- _PROBLEM DESCRIPTION_:
Work through the data line by line, gathering every line that has the word "walk".

═══ SOURCE DATA

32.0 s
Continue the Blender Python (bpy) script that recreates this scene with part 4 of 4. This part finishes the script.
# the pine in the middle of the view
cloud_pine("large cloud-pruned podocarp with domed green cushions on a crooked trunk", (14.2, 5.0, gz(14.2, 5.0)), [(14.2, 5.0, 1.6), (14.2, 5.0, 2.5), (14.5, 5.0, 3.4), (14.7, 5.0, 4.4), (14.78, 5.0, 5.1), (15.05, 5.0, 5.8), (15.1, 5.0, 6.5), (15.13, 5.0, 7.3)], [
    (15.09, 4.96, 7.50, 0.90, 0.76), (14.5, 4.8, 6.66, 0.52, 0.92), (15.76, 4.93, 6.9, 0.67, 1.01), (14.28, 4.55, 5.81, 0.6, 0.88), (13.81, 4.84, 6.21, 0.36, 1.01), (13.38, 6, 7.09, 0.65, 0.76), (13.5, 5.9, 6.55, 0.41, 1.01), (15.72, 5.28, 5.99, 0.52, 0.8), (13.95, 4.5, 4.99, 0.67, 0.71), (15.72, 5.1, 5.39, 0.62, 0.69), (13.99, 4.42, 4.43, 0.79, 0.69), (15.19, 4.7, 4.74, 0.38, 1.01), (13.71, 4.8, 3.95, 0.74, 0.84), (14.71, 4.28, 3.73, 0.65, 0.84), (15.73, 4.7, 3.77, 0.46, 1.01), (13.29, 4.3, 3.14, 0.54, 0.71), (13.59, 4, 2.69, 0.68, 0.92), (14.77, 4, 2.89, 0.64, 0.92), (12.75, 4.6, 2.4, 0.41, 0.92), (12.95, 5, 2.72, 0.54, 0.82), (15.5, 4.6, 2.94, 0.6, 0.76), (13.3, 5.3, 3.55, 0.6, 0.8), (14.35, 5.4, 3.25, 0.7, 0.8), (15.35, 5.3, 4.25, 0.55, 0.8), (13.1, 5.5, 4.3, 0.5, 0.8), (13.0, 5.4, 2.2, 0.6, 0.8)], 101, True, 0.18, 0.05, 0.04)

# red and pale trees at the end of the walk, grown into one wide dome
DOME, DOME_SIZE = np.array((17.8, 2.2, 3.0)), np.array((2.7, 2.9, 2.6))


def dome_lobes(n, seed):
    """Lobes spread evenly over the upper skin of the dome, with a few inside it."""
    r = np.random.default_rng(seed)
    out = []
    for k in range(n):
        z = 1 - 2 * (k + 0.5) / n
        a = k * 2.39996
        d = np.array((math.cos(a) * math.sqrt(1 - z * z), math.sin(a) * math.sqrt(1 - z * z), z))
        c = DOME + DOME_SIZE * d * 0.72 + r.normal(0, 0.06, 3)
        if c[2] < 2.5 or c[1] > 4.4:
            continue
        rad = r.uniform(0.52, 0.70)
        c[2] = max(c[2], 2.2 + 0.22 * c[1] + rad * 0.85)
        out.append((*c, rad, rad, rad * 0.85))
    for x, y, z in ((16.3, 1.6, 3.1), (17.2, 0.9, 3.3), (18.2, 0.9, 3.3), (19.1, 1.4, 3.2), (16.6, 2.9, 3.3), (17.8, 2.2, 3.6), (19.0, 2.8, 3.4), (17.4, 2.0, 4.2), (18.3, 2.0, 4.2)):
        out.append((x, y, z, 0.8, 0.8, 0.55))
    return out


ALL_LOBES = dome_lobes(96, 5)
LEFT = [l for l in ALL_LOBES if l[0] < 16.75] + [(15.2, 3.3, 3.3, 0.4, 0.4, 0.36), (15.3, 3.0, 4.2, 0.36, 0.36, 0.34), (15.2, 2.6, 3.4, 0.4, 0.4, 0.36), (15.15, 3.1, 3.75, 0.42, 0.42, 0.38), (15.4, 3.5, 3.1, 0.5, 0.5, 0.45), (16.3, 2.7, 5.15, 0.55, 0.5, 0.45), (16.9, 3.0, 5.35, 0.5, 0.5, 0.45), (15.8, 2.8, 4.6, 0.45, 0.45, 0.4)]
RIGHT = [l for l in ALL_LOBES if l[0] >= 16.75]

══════
═══ SOURCE DATA

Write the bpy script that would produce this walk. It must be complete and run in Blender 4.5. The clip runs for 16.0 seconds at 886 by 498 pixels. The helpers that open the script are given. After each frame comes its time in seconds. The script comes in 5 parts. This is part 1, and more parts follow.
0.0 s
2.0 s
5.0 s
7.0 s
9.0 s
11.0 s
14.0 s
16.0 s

══════
═══ SOURCE DATA

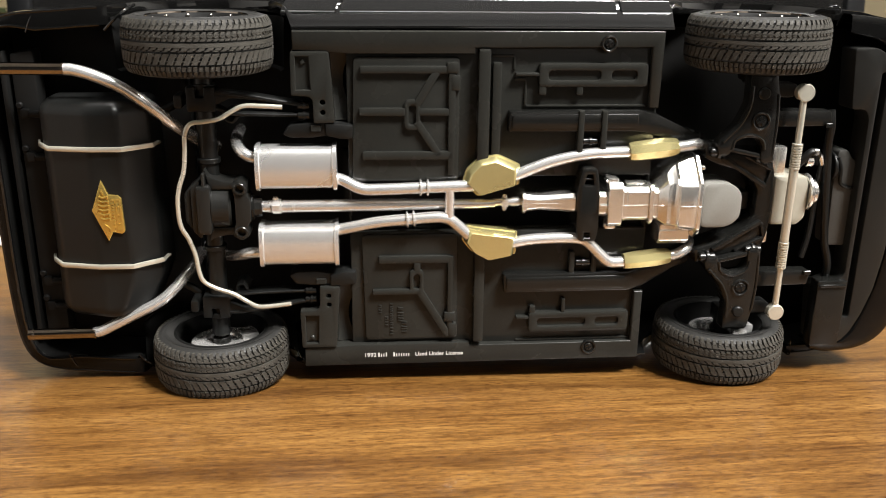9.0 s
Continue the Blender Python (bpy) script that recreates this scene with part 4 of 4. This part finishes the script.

══════

- _TASK ANSWER_:
# red and pale trees at the end of the walk, grown into one wide dome
Write the bpy script that would produce this walk. It must be complete and run in Blender 4.5. The clip runs for 16.0 seconds at 886 by 498 pixels. The helpers that open the script are given. After each frame comes its time in seconds. The script comes in 5 parts. This is part 1, and more parts follow.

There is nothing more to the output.